Stored entries:
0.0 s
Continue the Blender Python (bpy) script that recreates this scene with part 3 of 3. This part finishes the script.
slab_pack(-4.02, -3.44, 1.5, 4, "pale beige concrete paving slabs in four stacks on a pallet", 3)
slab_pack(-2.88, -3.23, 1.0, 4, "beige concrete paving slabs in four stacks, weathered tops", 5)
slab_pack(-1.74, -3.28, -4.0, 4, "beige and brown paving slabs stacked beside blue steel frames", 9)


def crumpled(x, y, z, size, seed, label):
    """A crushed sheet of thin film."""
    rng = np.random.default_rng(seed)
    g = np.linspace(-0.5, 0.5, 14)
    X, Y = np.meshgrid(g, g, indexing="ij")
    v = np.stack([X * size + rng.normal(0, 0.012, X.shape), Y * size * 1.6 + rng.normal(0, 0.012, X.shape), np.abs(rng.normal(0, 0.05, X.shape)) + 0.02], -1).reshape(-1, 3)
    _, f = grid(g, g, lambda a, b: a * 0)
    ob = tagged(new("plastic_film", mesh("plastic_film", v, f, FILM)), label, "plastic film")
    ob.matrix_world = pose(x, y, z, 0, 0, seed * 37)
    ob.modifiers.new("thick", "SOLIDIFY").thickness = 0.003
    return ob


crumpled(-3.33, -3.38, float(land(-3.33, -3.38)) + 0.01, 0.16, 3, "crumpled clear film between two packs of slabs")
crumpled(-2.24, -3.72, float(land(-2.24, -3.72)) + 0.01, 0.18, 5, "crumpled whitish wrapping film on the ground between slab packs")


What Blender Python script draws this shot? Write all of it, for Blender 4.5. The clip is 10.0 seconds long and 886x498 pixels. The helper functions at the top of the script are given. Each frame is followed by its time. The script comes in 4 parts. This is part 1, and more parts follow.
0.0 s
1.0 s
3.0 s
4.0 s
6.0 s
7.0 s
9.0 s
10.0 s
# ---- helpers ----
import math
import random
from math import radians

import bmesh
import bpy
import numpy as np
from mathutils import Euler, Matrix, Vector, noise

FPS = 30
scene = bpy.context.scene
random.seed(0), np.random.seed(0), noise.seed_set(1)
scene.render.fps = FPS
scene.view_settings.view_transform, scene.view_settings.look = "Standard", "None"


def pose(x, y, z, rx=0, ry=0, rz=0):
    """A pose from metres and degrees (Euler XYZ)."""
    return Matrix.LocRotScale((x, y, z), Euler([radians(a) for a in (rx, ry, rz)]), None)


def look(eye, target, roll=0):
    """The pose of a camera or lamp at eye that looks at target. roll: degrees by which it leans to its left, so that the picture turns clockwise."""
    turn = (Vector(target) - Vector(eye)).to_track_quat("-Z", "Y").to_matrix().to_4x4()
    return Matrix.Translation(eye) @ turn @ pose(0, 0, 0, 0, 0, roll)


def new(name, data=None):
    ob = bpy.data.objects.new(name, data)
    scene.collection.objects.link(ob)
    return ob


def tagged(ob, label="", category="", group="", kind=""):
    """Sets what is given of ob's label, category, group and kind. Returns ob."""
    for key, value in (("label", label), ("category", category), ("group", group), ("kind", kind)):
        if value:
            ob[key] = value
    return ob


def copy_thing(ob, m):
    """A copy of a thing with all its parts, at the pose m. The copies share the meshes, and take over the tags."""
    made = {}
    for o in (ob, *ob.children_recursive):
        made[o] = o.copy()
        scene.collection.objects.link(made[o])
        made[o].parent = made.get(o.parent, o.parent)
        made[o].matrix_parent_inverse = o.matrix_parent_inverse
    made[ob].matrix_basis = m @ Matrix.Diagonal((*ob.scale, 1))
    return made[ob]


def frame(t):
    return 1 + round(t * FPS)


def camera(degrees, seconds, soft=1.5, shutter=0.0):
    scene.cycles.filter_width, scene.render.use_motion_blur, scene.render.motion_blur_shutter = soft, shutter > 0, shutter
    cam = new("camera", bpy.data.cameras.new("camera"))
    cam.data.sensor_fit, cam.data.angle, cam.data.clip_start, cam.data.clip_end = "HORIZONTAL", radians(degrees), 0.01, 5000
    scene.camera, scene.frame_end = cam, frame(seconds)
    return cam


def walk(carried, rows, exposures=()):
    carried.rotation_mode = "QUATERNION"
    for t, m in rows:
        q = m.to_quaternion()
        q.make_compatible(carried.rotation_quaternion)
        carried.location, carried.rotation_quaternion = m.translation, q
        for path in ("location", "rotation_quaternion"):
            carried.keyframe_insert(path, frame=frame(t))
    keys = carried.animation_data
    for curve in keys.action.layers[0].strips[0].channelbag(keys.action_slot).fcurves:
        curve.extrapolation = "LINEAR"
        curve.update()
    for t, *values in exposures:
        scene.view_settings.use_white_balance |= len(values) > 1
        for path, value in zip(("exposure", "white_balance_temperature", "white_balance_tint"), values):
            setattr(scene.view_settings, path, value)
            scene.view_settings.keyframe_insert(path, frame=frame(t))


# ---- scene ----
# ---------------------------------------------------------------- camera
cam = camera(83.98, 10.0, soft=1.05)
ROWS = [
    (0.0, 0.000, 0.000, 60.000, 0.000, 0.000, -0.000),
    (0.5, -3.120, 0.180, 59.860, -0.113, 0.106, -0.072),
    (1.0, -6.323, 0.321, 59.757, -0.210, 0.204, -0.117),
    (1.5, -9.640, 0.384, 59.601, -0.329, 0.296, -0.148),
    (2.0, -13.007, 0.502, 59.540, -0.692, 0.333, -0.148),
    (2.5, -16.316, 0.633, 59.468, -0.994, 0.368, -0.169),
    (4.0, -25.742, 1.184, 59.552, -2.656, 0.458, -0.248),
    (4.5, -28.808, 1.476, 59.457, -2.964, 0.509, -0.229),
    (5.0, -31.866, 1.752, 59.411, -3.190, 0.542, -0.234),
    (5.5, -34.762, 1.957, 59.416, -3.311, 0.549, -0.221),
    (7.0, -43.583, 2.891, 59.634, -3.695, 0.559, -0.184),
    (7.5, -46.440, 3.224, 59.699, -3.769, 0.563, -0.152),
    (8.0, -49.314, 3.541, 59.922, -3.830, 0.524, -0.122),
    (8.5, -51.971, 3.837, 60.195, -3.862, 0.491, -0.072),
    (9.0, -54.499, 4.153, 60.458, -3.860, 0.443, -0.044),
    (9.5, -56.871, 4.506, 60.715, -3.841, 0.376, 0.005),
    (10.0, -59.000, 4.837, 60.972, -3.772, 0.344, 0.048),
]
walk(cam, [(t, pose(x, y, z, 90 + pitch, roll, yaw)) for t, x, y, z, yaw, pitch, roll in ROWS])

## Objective
Go through the material above and output exactly the lines from the one containing "for t, *values" through the one containing "scene.view_settings.keyframe_insert(path, frame=frame(t))".

## Output of the task
    for t, *values in exposures:
        scene.view_settings.use_white_balance |= len(values) > 1
        for path, value in zip(("exposure", "white_balance_temperature", "white_balance_tint"), values):
            setattr(scene.view_settings, path, value)
            scene.view_settings.keyframe_insert(path, frame=frame(t))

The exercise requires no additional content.